DANSE ET NUMÉRIQUE, UNE TENDANCE GÉNÉRALE ?
Duo de Hiroaki Umeda, K-danse ou encore Mapping YCAM de ElevenPlay, de nombreux spectacles et performances explorent aujourd’hui la frontière entre rêve/réalité, réel/irréel à travers l’association de la danse, la musique et du numérique. Comme le démontre Hakanaï, la machine peut, dans le cadre d’une performance de danse, aider à favoriser un échange avec le public.
Cependant, cette alliance artistique fait naître de nouvelles tendances comme, par exemple, la “danse en ligne” qui, selon la définition du site http://www.remicophys.fr/10, est une danse en groupe pratiquée individuellement. La canadiens, qui la pratiquent depuis les années 60-70, la considèrent comme une danse sociale qui permet de passer de bons moments entre des personnes de sexe, d’âge, conditions physiques, etc différentes tout en bénéficiant du confort de leur domicile.11
Alors que ses valeurs d’origines favorisent le contact humain et permet avant tout la communication d’émotions et de sensations avec un public réel, la danse serait-elle en train de devenir un art solitaire, sans vie où l’homme n’a comme contact que la machine ?

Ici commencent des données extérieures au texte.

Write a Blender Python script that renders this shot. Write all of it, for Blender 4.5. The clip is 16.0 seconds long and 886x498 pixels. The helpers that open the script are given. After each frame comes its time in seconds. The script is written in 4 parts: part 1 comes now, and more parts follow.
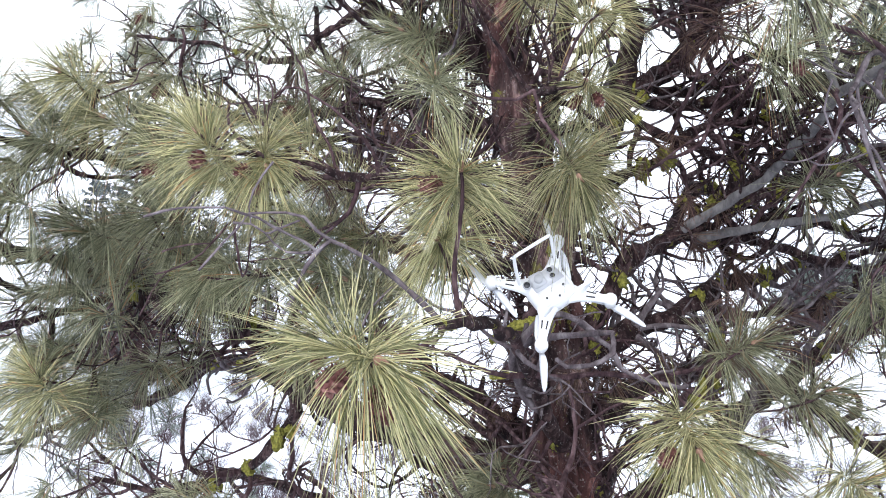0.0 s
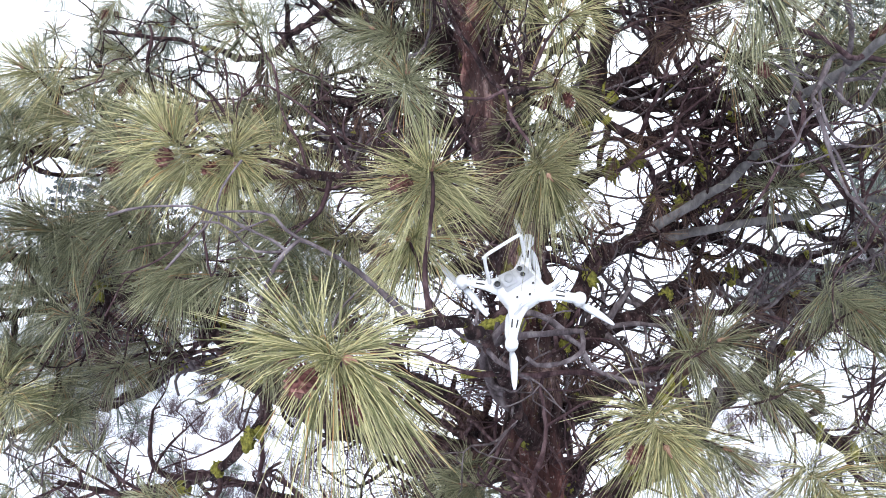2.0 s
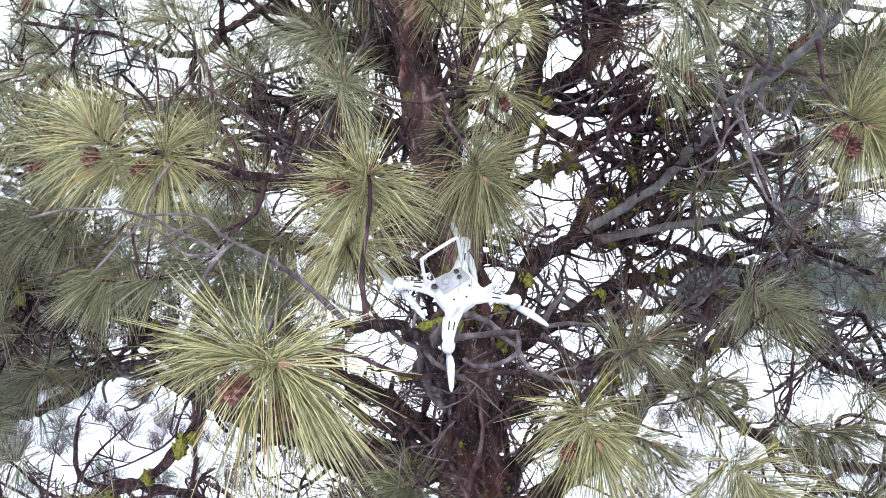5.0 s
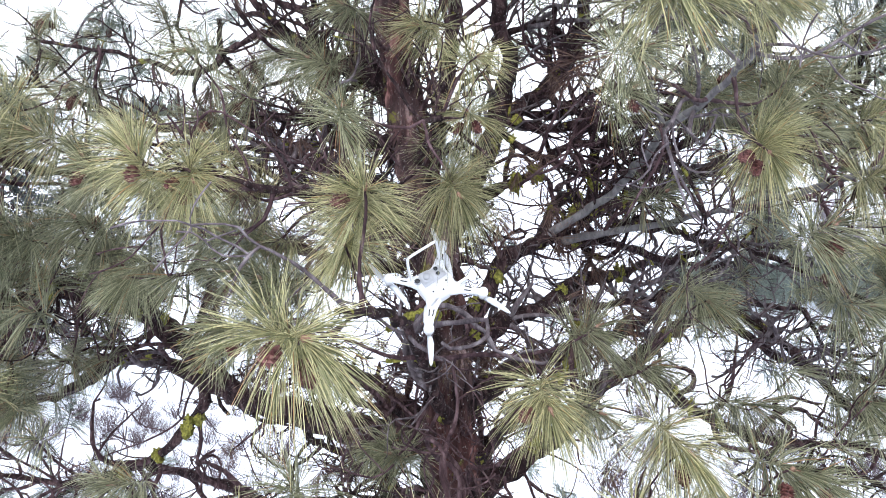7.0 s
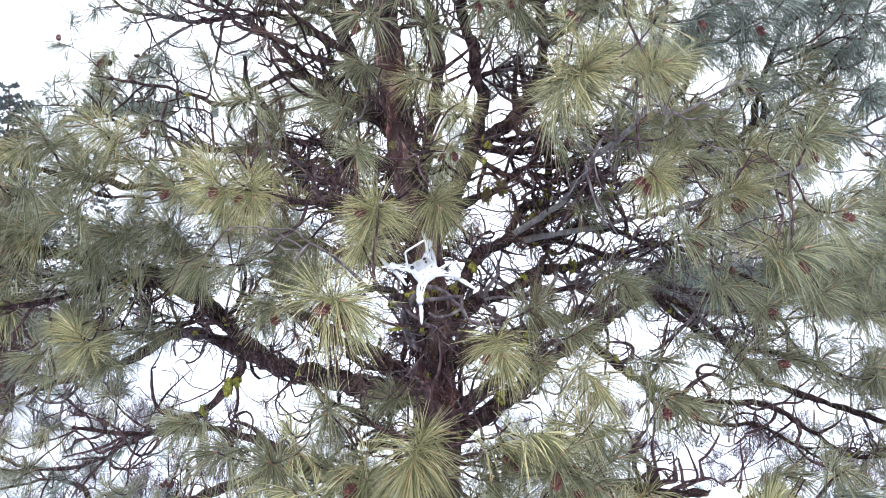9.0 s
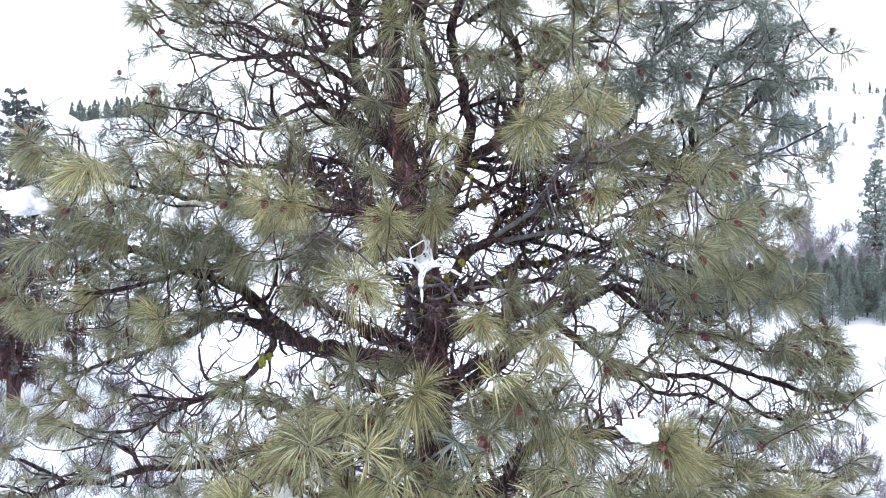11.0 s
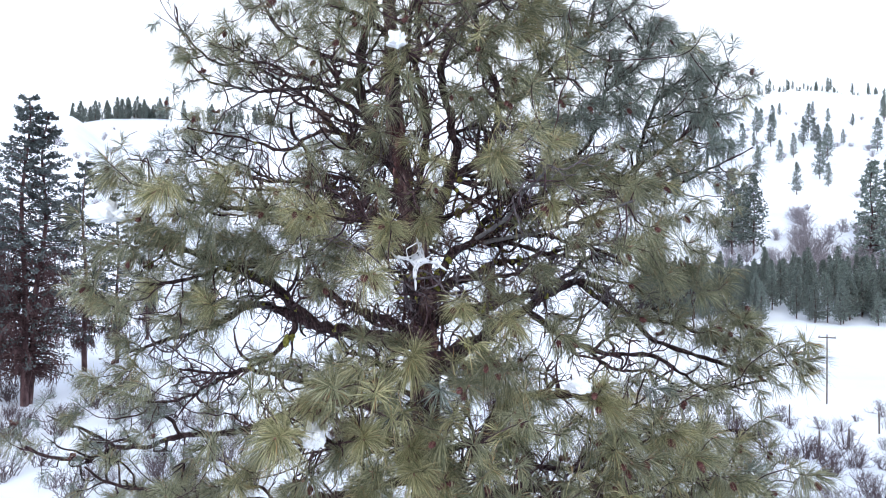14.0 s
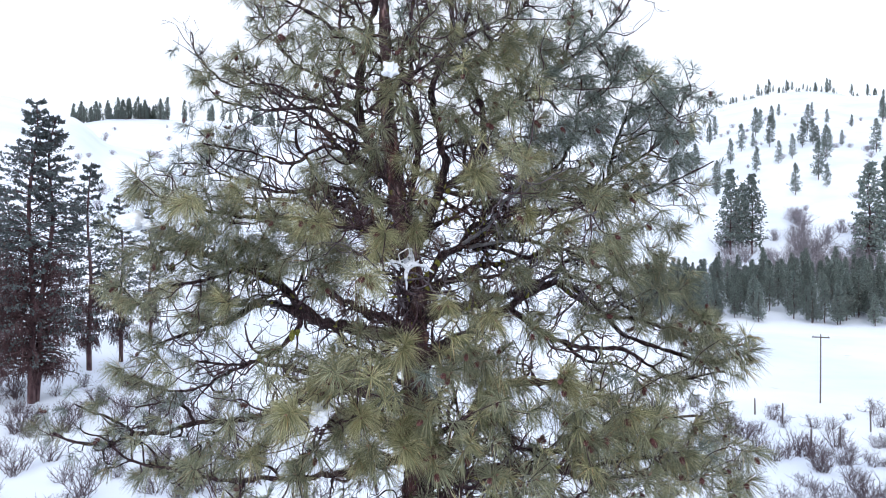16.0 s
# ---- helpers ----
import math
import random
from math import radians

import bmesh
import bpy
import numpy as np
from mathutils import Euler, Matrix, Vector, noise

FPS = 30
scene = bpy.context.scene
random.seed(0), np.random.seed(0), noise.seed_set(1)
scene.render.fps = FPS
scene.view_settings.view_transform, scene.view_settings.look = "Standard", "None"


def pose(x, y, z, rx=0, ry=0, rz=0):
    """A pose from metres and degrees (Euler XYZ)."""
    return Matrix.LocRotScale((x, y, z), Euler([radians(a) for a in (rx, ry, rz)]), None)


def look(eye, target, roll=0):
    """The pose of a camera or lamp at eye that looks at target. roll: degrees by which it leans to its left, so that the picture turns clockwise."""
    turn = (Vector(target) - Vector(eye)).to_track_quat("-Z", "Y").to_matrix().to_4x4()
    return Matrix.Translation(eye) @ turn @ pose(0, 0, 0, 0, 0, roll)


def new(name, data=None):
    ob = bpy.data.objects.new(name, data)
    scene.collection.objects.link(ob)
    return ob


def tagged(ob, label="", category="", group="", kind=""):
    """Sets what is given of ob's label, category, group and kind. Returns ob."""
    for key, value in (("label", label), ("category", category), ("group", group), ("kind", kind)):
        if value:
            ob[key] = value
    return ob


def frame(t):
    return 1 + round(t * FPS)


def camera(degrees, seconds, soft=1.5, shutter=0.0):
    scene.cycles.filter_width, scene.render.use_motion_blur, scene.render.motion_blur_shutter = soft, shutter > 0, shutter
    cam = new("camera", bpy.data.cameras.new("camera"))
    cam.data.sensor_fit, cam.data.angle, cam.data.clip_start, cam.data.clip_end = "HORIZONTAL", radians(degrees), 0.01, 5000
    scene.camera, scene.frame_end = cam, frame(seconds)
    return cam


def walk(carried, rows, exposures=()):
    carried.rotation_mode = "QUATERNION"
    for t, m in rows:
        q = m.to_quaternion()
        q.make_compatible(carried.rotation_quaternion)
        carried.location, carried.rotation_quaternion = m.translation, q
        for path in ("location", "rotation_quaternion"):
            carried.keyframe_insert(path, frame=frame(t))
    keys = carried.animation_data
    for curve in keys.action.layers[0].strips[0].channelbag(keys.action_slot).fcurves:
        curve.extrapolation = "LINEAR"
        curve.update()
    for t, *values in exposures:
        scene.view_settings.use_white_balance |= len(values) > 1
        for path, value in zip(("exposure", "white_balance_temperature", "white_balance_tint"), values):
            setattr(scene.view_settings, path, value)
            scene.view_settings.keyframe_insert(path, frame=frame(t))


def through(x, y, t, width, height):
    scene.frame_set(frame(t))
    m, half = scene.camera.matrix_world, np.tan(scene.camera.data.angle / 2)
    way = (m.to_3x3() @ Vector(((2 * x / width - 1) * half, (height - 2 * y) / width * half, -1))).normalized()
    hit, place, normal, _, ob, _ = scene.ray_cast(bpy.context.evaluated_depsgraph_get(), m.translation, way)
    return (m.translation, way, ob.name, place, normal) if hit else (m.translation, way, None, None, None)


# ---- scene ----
cam = camera(64.6, 16.0, soft=1.0)
METRES, EYE, TILT, LEAN, TURN = 5.4, 10.0, 0.0, 0.0, 0.0
ROWS = [
    (0.0, 0.0, 0.0, 0.0, 0.0, 0.0, -0.0),
    (0.5, 0.0002, -0.0004, 0.0, -0.44, 0.0, 0.0),
    (1.0, 0.0008, -0.0006, 0.0001, -0.94, -0.01, 0.02),
    (1.5, 0.001, -0.0004, 0.0, -1.51, -0.03, 0.02),
    (2.0, 0.0011, -0.0002, -0.0001, -2.23, -0.05, 0.01),
    (2.5, 0.0014, 0.0001, -0.0, -2.95, -0.07, 0.02),
    (3.0, 0.0013, 0.0006, -0.0, -3.7, -0.08, 0.01),
    (3.5, 0.0018, 0.0012, 0.0002, -4.59, -0.08, 0.0),
    (4.0, 0.0025, 0.0013, 0.0004, -5.53, -0.07, 0.0),
    (6.5, -0.0047, -0.0486, 0.0035, -8.65, -0.14, 0.01),
    (7.0, -0.0097, -0.0899, 0.0035, -8.79, -0.16, -0.0),
    (7.5, -0.0158, -0.1396, 0.0029, -8.98, -0.18, 0.02),
    (8.0, -0.0233, -0.1926, 0.002, -9.25, -0.16, 0.01),
    (8.5, -0.0314, -0.2475, 0.0013, -9.48, -0.17, 0.01),
    (9.0, -0.0404, -0.3048, 0.0009, -9.67, -0.19, -0.0),
    (11.5, -0.0869, -0.5859, -0.0058, -10.09, 0.04, -0.06),
    (12.0, -0.0923, -0.6338, -0.0064, -10.09, 0.03, -0.06),
    (12.5, -0.0962, -0.6807, -0.0072, -10.08, 0.04, -0.06),
    (13.0, -0.1015, -0.7268, -0.0074, -10.09, 0.06, -0.05),
    (13.5, -0.1068, -0.7706, -0.0069, -10.1, 0.06, -0.05),
    (14.0, -0.1098, -0.8112, -0.0052, -10.1, 0.06, -0.06),
    (14.5, -0.1114, -0.851, -0.0011, -10.08, 0.08, -0.06),
    (15.0, -0.1132, -0.8924, 0.0014, -10.08, 0.08, -0.06),
    (15.5, -0.1148, -0.9374, 0.0037, -10.08, 0.08, -0.08),
    (16.0, -0.1164, -0.9856, 0.0038, -10.1, 0.08, -0.09),
]
walk(cam, [(t, pose(0, 0, EYE, TILT, LEAN, TURN) @ pose(METRES * x, METRES * y, METRES * z, 90 + pitch, roll, yaw)) for t, x, y, z, yaw, pitch, roll in ROWS],
     [(0.0, 0.52, 6300, 10), (7.0, 0.58, 6230, 10), (9.0, 0.52, 6180, 10), (12.0, 0.2, 6060, 10), (16.0, -0.26, 6020, 10)])

# ---- world, sun ----
world = bpy.data.worlds.new("overcast")
scene.world = world
world.use_nodes = True
wn = world.node_tree.nodes
wl = world.node_tree.links
sky = wn.new("ShaderNodeTexSky")
sky.sky_type = "NISHITA"
sky.sun_disc = False
sky.sun_elevation = radians(38)
sky.sun_rotation = radians(200)
cloud = wn.new("ShaderNodeMix")
cloud.data_type = "RGBA"
cloud.inputs[0].default_value = 0.88
cloud.inputs[7].default_value = (13.0, 13.3, 14.0, 1)
wl.new(sky.outputs[0], cloud.inputs[6])
wl.new(cloud.outputs[2], wn["Background"].inputs[0])
wn["Background"].inputs[1].default_value = 0.12
sun_lamp = bpy.data.lights.new("sun", "SUN")
sun_lamp.energy, sun_lamp.angle, sun_lamp.color = 1.2, radians(25), (1.0, 0.96, 0.9)
sun = new("sun", sun_lamp)
sun.matrix_world = look((-6, -14, 20), (0, 3, 9))


# ---- materials ----
def material(name, rough=0.8, bump=0.0, bump_scale=40.0, spec=0.3):
    """A principled material with a bump fed by noise; returns (mat, nodes, links, shader)."""
    m = bpy.data.materials.new(name)
    m.use_nodes = True
    n, l = m.node_tree.nodes, m.node_tree.links
    b = n["Principled BSDF"]
    b.inputs["Roughness"].default_value = rough
    b.inputs["Specular IOR Level"].default_value = spec
    if bump:
        t = n.new("ShaderNodeTexNoise")
        t.inputs["Scale"].default_value, t.inputs["Detail"].default_value = bump_scale, 6
        c = n.new("ShaderNodeTexCoord")
        l.new(c.outputs["Object"], t.inputs["Vector"])
        u = n.new("ShaderNodeBump")
        u.inputs["Strength"].default_value = bump
        l.new(t.outputs["Fac"], u.inputs["Height"])
        l.new(u.outputs["Normal"], b.inputs["Normal"])
    return m, n, l, b


def ramp(n, l, source, stops):
    r = n.new("ShaderNodeValToRGB")
    e = r.color_ramp.elements
    while len(e) < len(stops):
        e.new(0.5)
    for k, (p, c) in zip(e, stops):
        k.position, k.color = p, (*c, 1)
    l.new(source, r.inputs[0])
    return r.outputs[0]


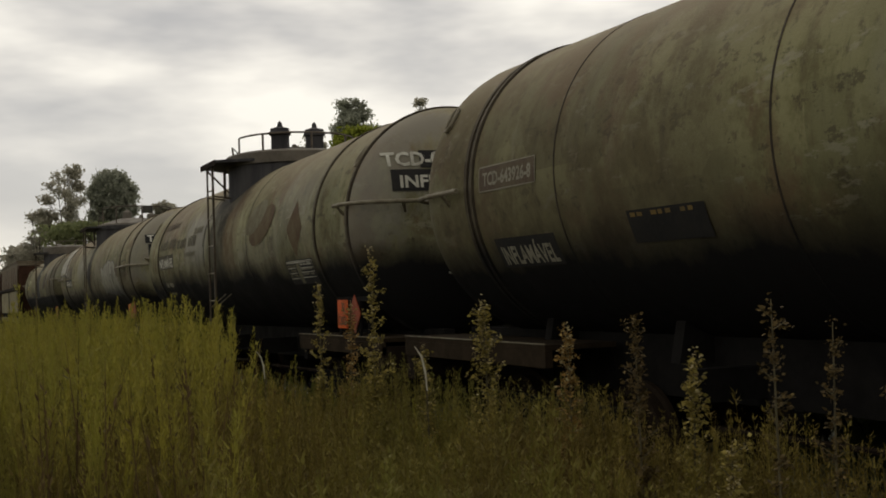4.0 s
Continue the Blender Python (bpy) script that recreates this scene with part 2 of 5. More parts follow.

Pour célébrer le nouvel an chinois, la télévision chinoise proposait, en février 2016, une performance de 540 robots dansant en parfaite synchronisation au rythme des chansons de Sun Nan. Cet exemple tiré du figaro magazine12 est-il un aperçu de ce que pourrait être la danse dans quelques années?
Si la machine est amenée à diriger la danse, les émotions, les sentiments, les jeux d’interprétation et d’improvisation que seul l’homme peut exprimer seront alors surement amené à disparaître.